● **Work to complete**:
Output only the count of lines that contain "Blender".

********************

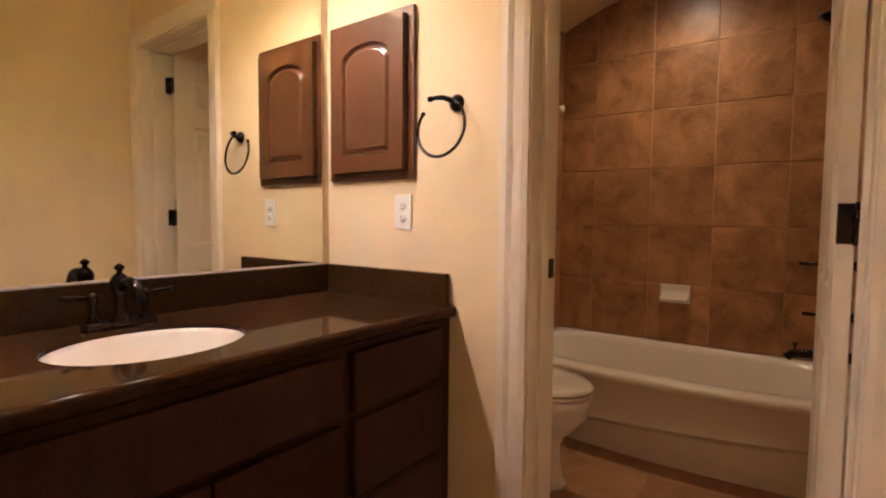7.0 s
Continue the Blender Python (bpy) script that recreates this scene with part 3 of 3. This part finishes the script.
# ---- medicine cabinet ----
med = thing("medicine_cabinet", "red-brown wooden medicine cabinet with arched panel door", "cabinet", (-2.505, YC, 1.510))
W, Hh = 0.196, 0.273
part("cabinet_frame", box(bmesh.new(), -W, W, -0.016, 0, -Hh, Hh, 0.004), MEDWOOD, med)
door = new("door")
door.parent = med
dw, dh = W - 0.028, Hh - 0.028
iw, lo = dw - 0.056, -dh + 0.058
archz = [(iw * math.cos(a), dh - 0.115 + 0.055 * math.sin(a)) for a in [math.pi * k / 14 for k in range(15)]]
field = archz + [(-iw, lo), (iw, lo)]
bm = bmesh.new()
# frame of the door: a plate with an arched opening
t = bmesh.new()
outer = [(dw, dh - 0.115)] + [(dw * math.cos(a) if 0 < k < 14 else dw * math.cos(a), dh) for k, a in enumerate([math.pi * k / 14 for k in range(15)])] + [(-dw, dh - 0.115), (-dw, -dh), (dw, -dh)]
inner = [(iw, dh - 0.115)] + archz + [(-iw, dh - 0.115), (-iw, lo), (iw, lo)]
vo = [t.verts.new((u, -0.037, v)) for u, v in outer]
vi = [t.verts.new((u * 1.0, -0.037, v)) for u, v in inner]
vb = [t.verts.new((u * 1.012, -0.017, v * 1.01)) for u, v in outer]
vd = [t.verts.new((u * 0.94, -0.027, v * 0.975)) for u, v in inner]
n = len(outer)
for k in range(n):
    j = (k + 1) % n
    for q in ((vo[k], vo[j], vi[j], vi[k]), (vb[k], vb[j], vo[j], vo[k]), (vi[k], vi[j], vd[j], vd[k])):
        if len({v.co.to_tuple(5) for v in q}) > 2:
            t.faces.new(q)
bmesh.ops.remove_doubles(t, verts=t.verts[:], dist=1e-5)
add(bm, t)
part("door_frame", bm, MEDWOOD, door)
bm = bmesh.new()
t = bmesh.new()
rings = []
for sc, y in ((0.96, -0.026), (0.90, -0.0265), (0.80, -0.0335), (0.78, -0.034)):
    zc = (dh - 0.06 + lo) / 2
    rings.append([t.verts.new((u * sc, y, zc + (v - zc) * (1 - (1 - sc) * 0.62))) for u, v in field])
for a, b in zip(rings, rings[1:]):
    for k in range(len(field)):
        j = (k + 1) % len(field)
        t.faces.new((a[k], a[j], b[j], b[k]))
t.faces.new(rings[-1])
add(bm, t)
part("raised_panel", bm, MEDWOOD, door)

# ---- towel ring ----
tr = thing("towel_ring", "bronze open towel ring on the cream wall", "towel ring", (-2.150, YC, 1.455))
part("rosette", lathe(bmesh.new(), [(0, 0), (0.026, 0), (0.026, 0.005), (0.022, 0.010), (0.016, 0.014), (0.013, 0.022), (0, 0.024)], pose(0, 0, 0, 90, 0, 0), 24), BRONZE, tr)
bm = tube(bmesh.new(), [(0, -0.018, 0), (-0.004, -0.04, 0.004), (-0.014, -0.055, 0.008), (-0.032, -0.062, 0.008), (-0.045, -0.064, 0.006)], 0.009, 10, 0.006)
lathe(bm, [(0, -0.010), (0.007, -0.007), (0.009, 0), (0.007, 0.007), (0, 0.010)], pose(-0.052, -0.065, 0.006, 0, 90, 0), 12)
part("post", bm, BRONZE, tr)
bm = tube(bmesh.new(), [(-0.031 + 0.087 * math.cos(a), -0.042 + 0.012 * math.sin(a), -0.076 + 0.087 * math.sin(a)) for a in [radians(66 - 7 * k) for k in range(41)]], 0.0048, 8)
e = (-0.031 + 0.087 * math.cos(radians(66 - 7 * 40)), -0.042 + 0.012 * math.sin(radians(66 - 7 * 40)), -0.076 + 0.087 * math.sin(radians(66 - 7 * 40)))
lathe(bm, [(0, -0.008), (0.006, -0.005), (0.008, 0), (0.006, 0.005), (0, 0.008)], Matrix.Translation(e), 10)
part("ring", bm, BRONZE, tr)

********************

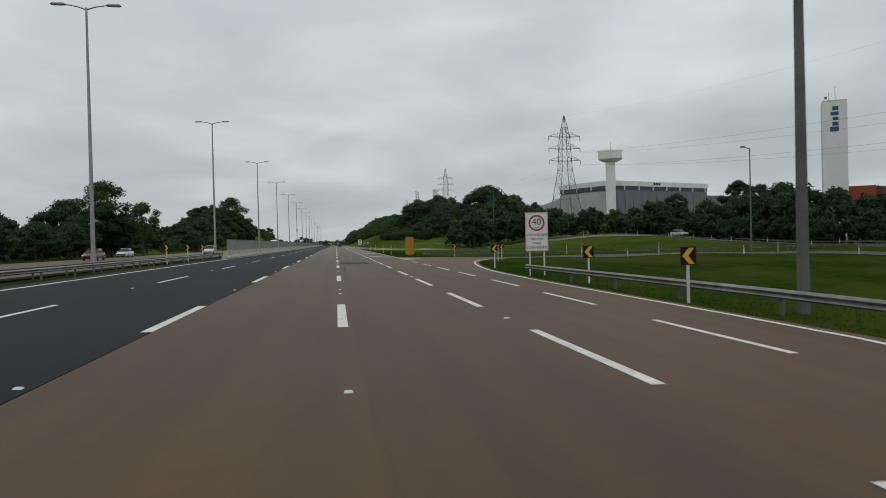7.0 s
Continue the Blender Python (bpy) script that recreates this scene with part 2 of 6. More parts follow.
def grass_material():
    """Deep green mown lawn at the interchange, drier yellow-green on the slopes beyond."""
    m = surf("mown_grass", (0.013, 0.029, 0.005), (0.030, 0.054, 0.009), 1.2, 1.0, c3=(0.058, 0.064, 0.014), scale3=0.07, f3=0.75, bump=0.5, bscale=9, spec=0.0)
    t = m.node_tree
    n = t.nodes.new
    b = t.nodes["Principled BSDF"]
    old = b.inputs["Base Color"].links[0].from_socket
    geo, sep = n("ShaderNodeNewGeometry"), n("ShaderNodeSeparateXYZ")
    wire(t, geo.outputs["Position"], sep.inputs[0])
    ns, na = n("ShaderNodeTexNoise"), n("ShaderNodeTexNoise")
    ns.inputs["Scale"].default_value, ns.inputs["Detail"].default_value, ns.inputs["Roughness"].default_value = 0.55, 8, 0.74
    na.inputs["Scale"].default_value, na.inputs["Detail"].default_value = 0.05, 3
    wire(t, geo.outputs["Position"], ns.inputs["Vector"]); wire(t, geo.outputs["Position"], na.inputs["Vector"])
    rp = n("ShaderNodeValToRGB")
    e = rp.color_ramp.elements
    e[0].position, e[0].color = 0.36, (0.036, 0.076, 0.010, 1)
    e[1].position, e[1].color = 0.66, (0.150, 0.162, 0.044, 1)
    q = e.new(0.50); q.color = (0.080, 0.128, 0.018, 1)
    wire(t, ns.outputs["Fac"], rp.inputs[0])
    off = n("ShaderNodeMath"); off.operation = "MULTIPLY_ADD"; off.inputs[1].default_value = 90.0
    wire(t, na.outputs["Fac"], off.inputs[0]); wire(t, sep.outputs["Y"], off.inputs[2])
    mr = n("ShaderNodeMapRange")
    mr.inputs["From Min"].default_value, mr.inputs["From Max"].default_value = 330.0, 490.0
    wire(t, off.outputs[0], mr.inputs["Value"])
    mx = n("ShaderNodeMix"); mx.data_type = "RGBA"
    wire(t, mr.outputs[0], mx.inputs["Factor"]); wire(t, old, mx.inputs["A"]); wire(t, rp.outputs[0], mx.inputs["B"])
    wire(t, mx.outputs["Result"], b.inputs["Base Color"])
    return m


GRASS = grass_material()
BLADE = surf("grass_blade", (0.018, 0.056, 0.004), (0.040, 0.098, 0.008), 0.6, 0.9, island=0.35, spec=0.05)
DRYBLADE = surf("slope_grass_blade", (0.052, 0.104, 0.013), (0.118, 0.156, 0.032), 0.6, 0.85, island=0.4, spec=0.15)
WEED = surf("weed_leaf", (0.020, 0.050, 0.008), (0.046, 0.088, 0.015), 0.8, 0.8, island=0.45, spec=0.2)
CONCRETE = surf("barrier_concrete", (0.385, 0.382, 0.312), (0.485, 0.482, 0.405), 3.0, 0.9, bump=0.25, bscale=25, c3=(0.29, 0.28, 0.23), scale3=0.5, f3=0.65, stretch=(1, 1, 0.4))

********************

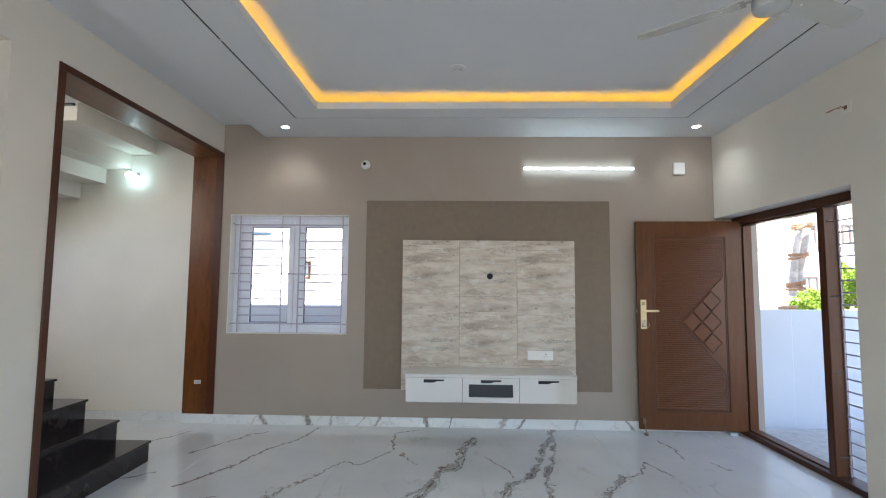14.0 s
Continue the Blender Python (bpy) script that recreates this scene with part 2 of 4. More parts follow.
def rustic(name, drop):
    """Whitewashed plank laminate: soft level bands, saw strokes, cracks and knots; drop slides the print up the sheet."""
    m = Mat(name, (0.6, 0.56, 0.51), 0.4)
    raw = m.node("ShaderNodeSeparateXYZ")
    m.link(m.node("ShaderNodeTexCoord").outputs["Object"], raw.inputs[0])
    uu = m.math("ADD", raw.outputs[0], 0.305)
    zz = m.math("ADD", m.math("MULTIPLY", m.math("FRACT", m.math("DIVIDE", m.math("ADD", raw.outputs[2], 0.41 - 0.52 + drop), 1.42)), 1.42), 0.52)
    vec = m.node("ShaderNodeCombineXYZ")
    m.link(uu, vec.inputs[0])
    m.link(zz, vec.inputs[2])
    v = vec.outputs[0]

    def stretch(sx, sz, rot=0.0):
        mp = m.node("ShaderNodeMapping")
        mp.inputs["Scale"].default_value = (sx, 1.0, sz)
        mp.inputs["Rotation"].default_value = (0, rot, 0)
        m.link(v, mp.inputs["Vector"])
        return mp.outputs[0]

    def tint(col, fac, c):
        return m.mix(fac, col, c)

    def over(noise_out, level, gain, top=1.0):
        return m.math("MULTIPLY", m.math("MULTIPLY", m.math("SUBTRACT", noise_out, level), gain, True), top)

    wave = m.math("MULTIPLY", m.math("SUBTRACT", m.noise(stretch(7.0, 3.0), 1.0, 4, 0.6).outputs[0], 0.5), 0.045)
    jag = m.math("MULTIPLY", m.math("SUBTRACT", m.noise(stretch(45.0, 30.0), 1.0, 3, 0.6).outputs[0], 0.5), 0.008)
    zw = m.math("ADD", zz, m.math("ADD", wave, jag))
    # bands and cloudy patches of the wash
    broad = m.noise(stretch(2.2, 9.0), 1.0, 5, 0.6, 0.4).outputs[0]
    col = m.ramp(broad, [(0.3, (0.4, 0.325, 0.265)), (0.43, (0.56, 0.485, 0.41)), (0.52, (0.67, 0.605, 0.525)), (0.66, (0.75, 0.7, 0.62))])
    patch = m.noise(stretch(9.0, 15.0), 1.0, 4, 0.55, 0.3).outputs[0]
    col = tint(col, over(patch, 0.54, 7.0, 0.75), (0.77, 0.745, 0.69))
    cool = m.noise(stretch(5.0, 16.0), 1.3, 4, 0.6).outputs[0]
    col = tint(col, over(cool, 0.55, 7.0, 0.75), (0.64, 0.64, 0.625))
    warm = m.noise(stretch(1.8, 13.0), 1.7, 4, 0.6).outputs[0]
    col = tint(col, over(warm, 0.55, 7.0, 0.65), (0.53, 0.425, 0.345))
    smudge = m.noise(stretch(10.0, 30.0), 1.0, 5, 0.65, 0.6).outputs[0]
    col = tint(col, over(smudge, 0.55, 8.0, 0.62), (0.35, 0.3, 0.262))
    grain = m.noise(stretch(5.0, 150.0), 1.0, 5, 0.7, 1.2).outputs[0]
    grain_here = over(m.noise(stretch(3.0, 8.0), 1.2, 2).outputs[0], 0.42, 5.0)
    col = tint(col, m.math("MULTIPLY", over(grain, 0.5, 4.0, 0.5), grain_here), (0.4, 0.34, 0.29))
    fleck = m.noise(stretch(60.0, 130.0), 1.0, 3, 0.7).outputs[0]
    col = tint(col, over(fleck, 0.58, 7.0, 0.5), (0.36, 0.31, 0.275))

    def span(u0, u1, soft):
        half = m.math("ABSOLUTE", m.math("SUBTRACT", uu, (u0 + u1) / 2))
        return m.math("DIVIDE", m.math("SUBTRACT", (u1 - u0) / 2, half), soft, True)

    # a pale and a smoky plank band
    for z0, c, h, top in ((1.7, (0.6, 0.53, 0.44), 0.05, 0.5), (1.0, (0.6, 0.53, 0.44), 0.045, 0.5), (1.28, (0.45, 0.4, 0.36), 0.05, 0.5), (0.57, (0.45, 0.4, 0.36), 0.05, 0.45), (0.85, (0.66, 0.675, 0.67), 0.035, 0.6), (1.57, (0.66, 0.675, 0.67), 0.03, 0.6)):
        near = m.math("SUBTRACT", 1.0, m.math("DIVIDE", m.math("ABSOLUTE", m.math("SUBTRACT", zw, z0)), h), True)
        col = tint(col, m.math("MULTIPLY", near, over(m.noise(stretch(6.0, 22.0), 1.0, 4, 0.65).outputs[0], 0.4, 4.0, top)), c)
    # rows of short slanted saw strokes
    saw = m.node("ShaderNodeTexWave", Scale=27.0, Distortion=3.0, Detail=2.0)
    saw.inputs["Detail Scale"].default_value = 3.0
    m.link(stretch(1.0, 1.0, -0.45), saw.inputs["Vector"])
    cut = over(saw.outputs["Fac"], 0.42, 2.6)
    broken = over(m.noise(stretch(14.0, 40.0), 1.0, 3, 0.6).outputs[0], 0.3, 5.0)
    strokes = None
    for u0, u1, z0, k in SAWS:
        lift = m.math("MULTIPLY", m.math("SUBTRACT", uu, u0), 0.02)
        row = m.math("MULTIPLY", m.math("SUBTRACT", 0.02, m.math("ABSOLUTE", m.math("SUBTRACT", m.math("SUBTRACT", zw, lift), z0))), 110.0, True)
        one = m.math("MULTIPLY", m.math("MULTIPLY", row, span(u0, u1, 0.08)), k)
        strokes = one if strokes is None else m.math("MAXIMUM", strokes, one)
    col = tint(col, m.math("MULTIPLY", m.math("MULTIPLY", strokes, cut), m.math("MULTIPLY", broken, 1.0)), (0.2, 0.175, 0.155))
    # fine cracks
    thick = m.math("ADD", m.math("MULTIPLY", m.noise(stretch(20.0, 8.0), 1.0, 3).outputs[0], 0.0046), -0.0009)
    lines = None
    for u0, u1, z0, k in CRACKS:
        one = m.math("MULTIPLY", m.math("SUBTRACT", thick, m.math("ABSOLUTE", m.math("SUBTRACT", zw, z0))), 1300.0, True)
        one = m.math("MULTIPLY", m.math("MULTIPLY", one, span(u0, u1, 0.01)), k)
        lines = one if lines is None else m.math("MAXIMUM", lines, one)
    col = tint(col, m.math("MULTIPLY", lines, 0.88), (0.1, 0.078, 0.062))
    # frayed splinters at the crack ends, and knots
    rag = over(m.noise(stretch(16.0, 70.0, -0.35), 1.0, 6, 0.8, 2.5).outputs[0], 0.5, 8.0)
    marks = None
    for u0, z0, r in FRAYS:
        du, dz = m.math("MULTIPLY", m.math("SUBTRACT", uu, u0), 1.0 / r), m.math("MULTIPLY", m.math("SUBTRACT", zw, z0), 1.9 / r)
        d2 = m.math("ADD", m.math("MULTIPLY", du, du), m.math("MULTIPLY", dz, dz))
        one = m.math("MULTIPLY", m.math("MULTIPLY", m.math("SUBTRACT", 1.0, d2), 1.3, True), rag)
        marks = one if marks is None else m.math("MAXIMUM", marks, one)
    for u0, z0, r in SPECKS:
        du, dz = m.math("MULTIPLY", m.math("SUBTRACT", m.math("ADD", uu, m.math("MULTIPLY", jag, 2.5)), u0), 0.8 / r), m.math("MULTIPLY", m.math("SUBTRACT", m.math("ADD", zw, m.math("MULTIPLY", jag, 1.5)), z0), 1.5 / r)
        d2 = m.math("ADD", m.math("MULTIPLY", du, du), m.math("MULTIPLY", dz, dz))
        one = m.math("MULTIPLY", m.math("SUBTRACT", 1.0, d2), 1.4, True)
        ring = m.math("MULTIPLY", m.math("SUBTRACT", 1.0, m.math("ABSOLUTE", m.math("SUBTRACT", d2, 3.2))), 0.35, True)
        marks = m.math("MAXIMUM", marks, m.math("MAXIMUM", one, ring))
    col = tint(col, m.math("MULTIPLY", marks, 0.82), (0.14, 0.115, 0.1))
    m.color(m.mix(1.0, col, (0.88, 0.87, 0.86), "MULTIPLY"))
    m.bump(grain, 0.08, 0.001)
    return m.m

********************

● **Answer to this exercise**:
3